** YOUR TASK **
Across the entries below, how many lines contain the string "follow"? Give only the count.

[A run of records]
━━━━━━━━━━━━━━━━━━━━

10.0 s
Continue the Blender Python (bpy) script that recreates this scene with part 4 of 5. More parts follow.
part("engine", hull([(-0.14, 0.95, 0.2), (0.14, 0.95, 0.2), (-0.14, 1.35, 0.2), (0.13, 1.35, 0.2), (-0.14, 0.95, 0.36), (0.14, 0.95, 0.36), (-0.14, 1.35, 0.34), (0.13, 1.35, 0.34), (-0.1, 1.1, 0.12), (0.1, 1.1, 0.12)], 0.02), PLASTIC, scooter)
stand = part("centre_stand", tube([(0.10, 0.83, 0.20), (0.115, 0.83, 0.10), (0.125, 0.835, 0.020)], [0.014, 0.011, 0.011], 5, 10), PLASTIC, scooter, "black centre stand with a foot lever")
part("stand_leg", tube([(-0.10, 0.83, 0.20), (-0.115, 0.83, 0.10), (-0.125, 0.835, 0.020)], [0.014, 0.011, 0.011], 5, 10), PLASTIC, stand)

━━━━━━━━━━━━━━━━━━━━

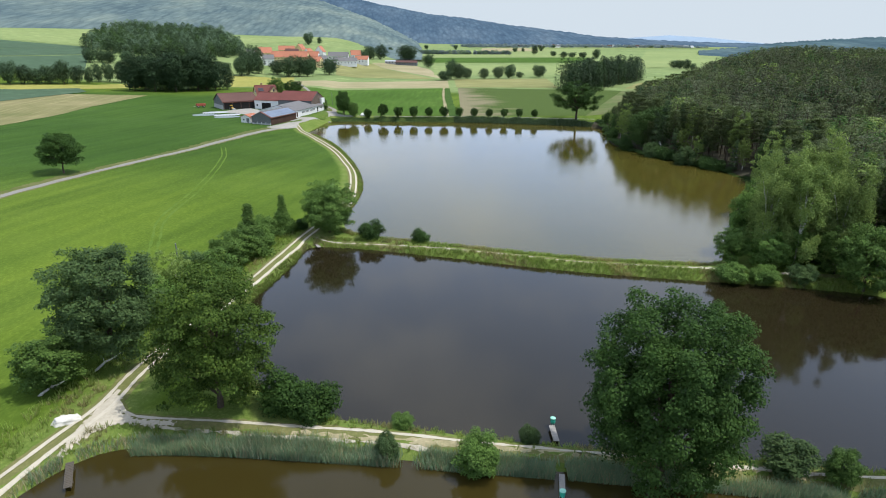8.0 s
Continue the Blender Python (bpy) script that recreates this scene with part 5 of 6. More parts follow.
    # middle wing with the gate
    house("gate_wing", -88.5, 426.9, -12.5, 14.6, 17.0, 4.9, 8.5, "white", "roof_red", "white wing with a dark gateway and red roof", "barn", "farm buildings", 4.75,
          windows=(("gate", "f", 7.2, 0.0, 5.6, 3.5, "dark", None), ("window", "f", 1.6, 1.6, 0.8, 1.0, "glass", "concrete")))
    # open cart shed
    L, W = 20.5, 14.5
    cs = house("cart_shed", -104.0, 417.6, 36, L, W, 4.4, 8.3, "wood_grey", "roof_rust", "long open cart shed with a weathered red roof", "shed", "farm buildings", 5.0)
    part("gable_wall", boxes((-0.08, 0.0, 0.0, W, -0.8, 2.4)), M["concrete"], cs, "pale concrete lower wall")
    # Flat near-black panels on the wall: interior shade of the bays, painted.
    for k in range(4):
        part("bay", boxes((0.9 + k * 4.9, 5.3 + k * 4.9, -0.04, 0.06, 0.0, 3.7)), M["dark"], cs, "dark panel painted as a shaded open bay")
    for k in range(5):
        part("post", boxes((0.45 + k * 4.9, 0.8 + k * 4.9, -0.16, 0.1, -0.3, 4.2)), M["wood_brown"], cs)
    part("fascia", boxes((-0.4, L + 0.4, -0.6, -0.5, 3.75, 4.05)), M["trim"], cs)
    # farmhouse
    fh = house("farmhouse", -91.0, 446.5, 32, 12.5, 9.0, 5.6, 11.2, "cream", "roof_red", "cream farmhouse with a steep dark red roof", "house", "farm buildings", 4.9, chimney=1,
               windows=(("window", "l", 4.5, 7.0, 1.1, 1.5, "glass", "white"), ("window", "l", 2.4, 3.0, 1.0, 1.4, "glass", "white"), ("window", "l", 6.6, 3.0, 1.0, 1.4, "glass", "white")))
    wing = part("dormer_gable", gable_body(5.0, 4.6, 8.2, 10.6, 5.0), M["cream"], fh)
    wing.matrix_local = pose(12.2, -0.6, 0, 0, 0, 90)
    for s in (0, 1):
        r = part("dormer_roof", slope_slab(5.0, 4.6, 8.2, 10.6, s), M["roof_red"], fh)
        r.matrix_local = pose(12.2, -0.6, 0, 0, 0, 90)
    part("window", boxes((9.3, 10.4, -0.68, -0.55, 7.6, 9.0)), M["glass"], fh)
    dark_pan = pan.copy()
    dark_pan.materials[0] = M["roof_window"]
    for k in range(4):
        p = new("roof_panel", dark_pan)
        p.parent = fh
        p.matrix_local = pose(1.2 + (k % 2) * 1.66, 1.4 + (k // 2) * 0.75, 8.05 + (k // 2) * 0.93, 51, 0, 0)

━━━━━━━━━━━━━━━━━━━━

** SOLUTION TO THE PROBLEM **
2